Article d'Erwan Desbois sur le site EcranLarge.com (26 avril 2005)
Pour coller au plus près de la réalité de son sujet, Kassovitz est allé tourner La Haine dans la cité [La Noé] de Chanteloup-les-Vignes [Yvelines]. Il s'est approprié avec virtuosité l'univers visuel de celle-ci, des appartements au commissariat, des salles de gym saccagées aux esplanades bétonnées. Cette omniprésence du décor, qui est toujours clairement identifiable en arrière-plan, fait de la cité le personnage principal du film. Du point de vue de Kassovitz, c'est aussi elle le vrai méchant de l'histoire, un ogre qui engloutit ses habitants dans les profondeurs de ses caves ou les écrase par la taille imposante de ses rangées de barres HLM.
Appliquant la méthode de l'Actor's Studio à toute l'équipe d'un film, Kassovitz et compagnie n'ont pas seulement tourné le film à Chanteloup-les-Vignes, ils y ont vécu.
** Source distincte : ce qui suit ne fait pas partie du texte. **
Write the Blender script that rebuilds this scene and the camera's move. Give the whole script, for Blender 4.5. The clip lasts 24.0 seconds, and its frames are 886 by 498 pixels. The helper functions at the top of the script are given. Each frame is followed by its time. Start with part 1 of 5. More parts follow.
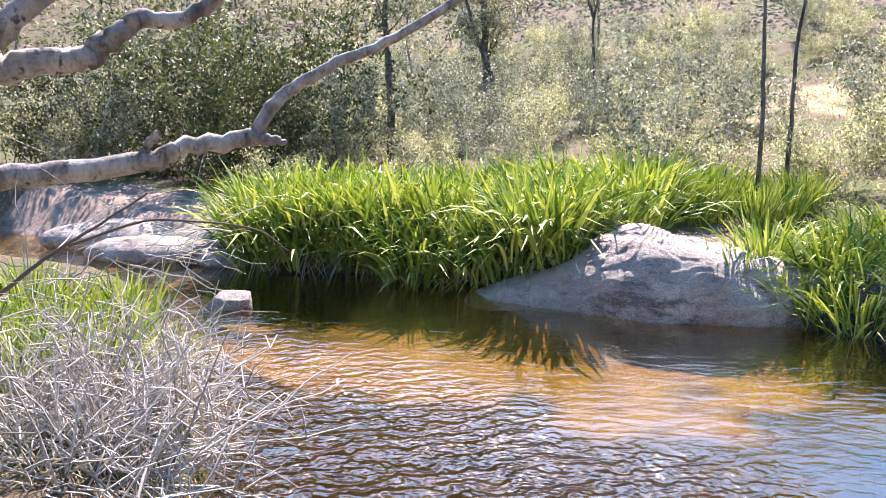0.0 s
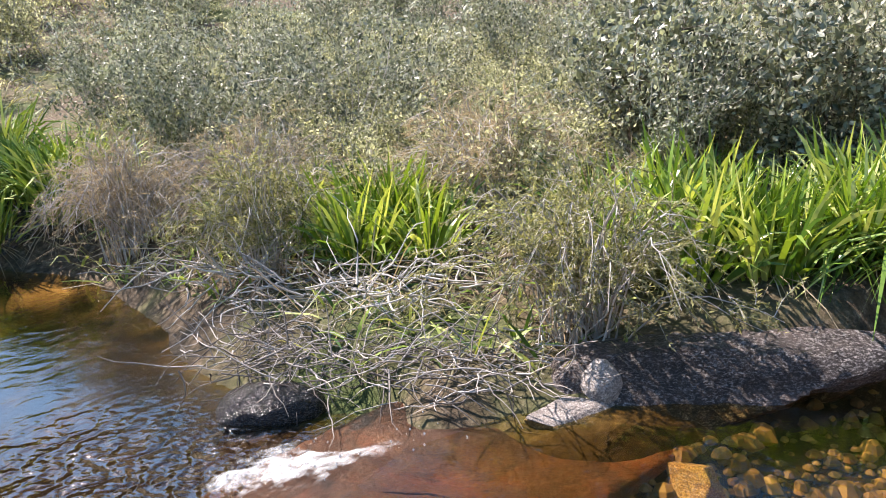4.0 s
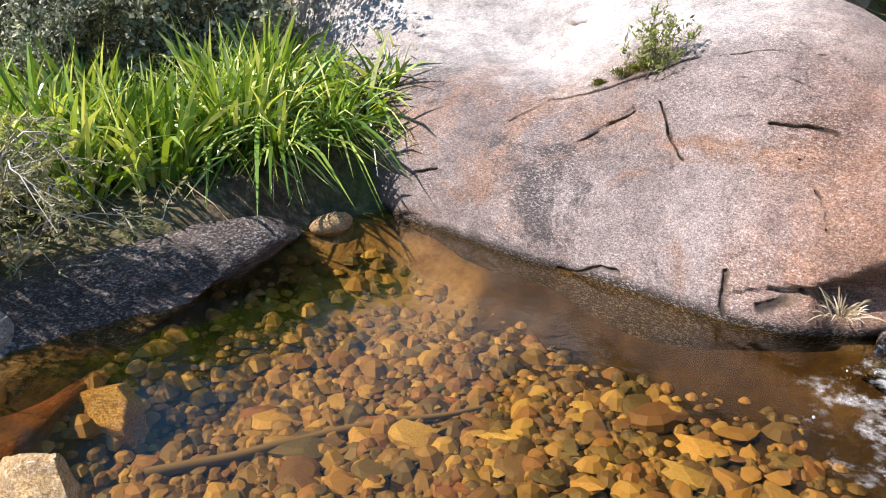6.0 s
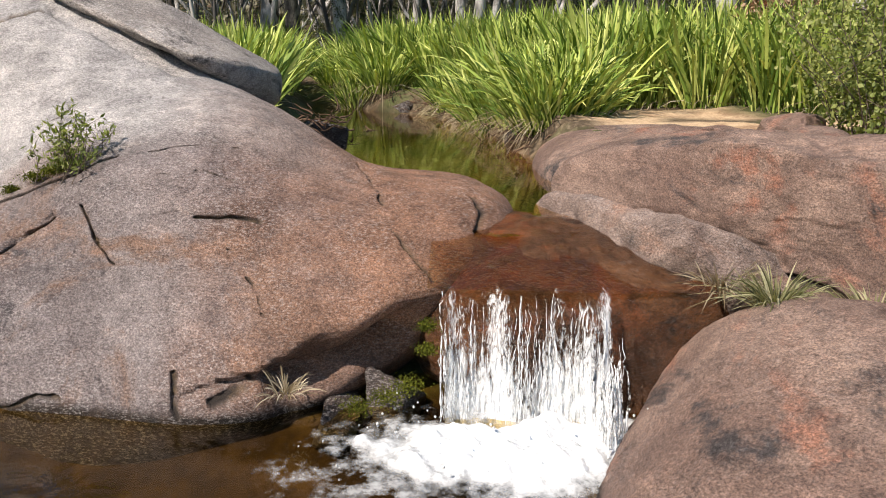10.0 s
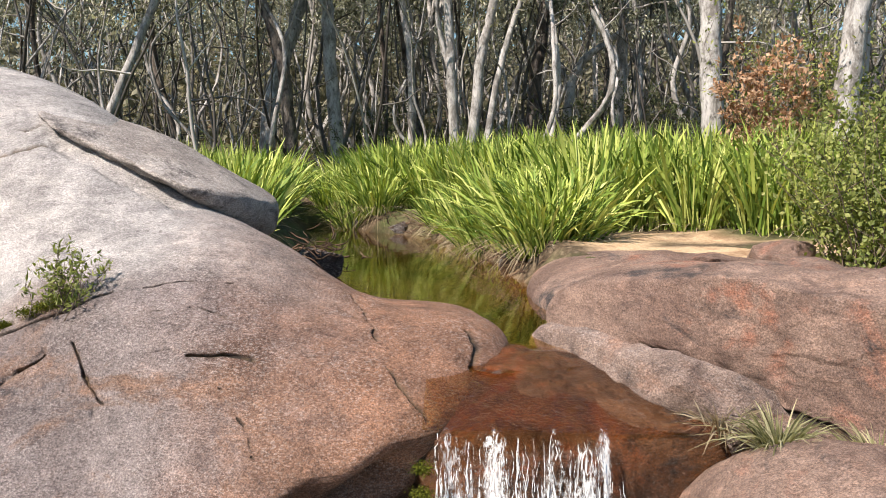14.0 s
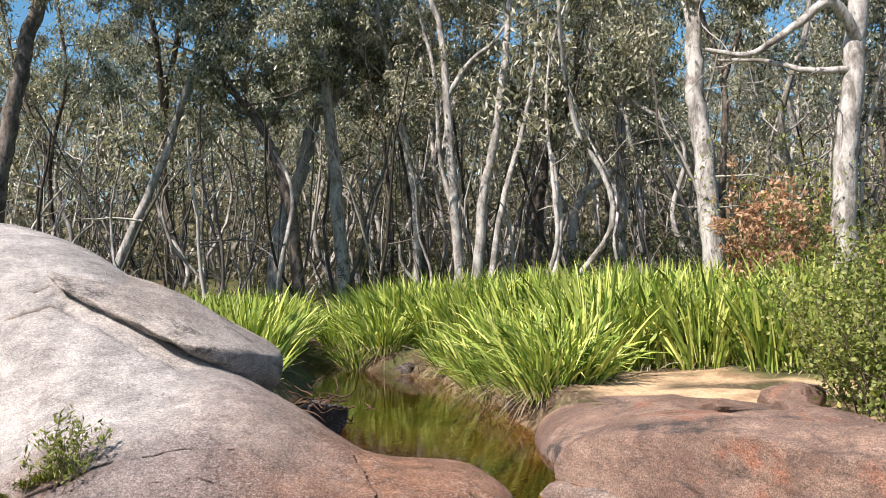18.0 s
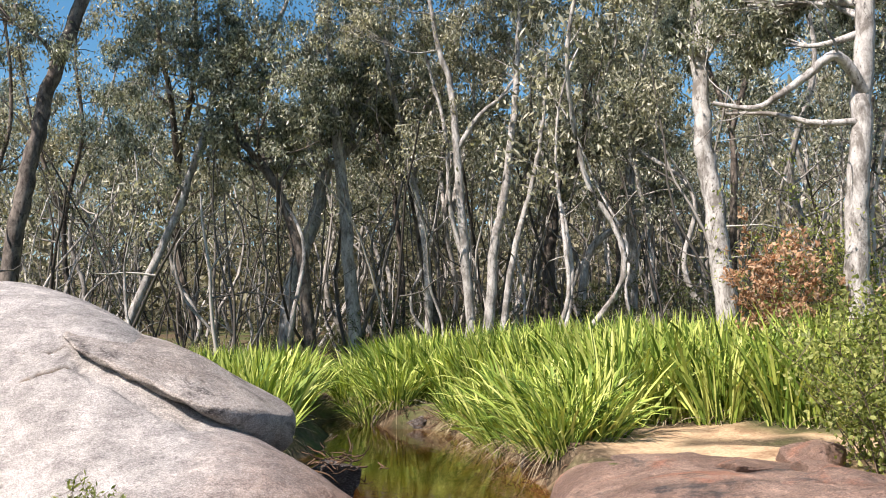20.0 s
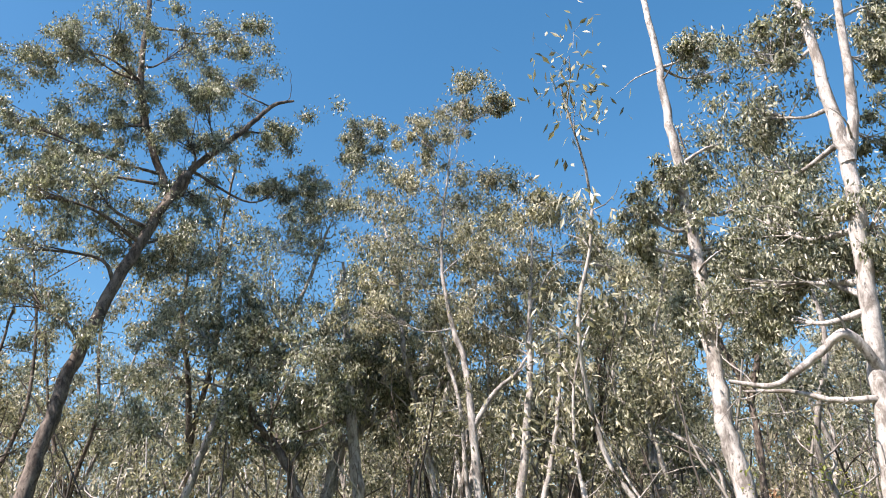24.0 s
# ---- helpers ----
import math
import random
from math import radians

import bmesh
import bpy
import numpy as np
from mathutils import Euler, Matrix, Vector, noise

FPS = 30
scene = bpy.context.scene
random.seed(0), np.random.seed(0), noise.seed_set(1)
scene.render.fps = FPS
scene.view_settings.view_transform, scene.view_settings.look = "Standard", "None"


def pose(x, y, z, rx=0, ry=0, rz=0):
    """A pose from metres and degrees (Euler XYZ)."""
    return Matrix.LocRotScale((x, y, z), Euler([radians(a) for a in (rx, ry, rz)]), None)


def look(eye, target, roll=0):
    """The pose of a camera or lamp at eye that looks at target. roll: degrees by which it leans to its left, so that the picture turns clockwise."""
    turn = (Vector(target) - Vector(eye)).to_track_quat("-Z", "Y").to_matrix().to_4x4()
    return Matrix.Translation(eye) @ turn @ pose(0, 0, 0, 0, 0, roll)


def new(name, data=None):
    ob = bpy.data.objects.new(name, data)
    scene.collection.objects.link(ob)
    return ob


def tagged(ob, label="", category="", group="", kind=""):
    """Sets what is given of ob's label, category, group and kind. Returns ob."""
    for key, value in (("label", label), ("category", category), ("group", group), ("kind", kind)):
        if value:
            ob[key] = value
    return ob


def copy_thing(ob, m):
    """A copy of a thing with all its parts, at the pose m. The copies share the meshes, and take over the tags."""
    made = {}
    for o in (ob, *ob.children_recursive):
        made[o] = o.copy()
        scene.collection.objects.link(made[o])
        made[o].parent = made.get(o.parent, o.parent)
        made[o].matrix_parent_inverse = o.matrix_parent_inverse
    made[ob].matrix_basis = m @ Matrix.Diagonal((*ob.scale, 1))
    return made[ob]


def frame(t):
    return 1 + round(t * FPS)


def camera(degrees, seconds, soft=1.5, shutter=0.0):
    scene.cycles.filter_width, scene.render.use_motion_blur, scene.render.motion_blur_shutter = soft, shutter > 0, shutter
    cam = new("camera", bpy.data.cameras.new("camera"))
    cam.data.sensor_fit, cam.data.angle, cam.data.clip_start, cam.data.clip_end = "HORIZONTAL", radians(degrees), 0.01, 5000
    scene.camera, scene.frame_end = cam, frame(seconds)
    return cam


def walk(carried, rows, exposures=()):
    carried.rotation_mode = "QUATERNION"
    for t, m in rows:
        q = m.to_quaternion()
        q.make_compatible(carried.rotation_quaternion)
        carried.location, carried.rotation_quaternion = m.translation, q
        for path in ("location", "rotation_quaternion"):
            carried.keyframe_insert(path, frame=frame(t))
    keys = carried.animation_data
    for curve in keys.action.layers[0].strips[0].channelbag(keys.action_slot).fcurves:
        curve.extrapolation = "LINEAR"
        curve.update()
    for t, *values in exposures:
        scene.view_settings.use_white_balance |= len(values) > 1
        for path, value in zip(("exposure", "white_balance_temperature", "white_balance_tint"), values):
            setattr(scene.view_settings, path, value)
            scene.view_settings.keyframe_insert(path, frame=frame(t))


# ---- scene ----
LENS = 57.29
cam = camera(LENS, 24.0, soft=1.0)
PATH = [
    (0.0, 0.081, -0.034, 1.760, 82.05, -0.58, 5.51),
    (0.5, 0.098, -0.050, 1.752, 81.39, -0.07, 0.73),
    (1.0, 0.117, -0.076, 1.751, 80.99, 0.06, -4.24),
    (1.5, 0.124, -0.106, 1.762, 79.98, -0.28, -10.58),
    (3.5, 0.298, -0.150, 1.758, 77.22, -0.02, -47.52),
    (4.0, 0.326, -0.154, 1.744, 76.68, 0.53, -55.53),
    (4.5, 0.336, -0.131, 1.727, 74.80, 0.85, -66.22),
    (5.0, 0.351, -0.153, 1.711, 71.67, 1.19, -77.27),
    (5.5, 0.388, -0.274, 1.693, 70.56, 1.35, -87.18),
    (6.0, 0.448, -0.340, 1.690, 70.22, 0.56, -95.93),
    (6.5, 0.469, -0.338, 1.696, 70.07, 0.33, -103.30),
    (7.0, 0.494, -0.367, 1.710, 69.99, 0.53, -109.43),
    (7.5, 0.500, -0.399, 1.685, 70.19, -0.25, -116.06),
    (8.0, 0.489, -0.433, 1.675, 70.40, -1.28, -122.03),
    (8.5, 0.492, -0.478, 1.684, 70.79, -0.41, -124.79),
    (9.0, 0.475, -0.545, 1.686, 72.03, 0.64, -127.49),
    (9.5, 0.480, -0.597, 1.686, 74.61, 0.16, -131.09),
    (10.0, 0.486, -0.627, 1.701, 76.46, -0.39, -132.09),
    (10.5, 0.490, -0.637, 1.711, 78.54, -0.63, -132.06),
    (12.5, 0.482, -0.658, 1.762, 81.35, -0.26, -132.35),
    (13.0, 0.490, -0.660, 1.784, 82.78, -0.19, -132.42),
    (13.5, 0.496, -0.659, 1.806, 83.47, -0.26, -132.45),
    (14.0, 0.509, -0.649, 1.827, 84.35, -0.16, -132.49),
    (14.5, 0.510, -0.643, 1.851, 85.35, -0.23, -132.52),
    (15.0, 0.520, -0.630, 1.865, 86.66, -0.15, -132.63),
    (15.5, 0.517, -0.627, 1.898, 87.48, 0.05, -132.47),
    (16.0, 0.510, -0.632, 1.916, 88.83, 0.36, -132.45),
    (16.5, 0.495, -0.646, 1.941, 89.94, 0.74, -132.27),
    (17.0, 0.475, -0.656, 1.965, 91.30, 0.78, -132.10),
    (17.5, 0.466, -0.665, 1.990, 92.42, 1.00, -132.06),
    (19.5, 0.454, -0.637, 2.072, 95.90, 1.48, -131.38),
    (20.0, 0.452, -0.631, 2.093, 96.78, 1.57, -131.19),
    (20.5, 0.452, -0.621, 2.110, 98.53, 1.48, -130.88),
    (21.0, 0.446, -0.623, 2.118, 102.50, 1.47, -130.78),
    (21.5, 0.447, -0.620, 2.133, 103.69, 1.53, -130.65),
    (22.0, 0.450, -0.623, 2.142, 106.53, 1.70, -130.44),
    (22.5, 0.438, -0.608, 2.181, 108.93, 1.85, -130.22),
    (23.0, 0.434, -0.615, 2.207, 110.73, 1.95, -130.03),
    (23.5, 0.434, -0.626, 2.233, 113.50, 2.05, -130.02),
    (24.0, 0.426, -0.621, 2.245, 115.76, 1.99, -129.97),
]
EXPOSURES = [(0.0, 1.78, 6550, 26), (1.5, 1.84, 6550, 26), (3.5, 1.35, 6600, 22), (5.0, 1.35, 6650, 20), (7.0, 0.9, 6550, 17), (9.0, 0.5, 6850, 16),
             (10.5, 0.47, 6900, 15), (14.0, 0.72, 6900, 16), (17.5, 0.8, 6900, 17), (21.0, 0.9, 6900, 19), (24.0, 1.15, 6950, 22)]
walk(cam, [(r[0], pose(*r[1:])) for r in PATH], EXPOSURES)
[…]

Cette « expérience » (il est malheureux d'avoir à utiliser un tel terme pour désigner le fait de déménager pendant quelques mois dans une banlieue difficile, mais c'est celui qui convient le mieux) est relatée longuement dans le documentaire consacré aux 10 ans de La haine, qui regroupe des interviews d'un nombre conséquent de participants du film : réalisateur, producteurs, acteurs, membres de l'équipe technique, attaché de presse... Réalisateur et acteurs nous y racontent comment ils ont vécu de l'intérieur l'univers des cités, son insécurité (ils se sont fait braquer leur appartement dès la première semaine en guise de « bizutage ») et surtout son isolement. Comme l'explique Vincent Cassel, il n'y a en effet littéralement rien à faire le week-end dans une cité, ce qui l'a très vite poussé à rentrer sur Paris le vendredi soir... pour découvrir en rentrant le lundi matin que des voitures avaient été brûlées ou des installations saccagées, par dépit et révolte face au sentiment d'enfermement qu'entraîne une telle désolation.[...]
«Kassovitz, prodige de la caméra, utilise pour appuyer son propos une mise en scène volontairement très stylisée, voyante mais sans être envahissante. Le choix du noir et blanc lui permet d'accentuer la violence des lieux : avec sa photographie brûlée, qui réduit encore les nuances de gris, La haine n'est plus qu'une alternance de lumières aveuglantes et de gouffres d'obscurité, aboutissant à une vision hallucinée et cauchemardesque de la banlieue.»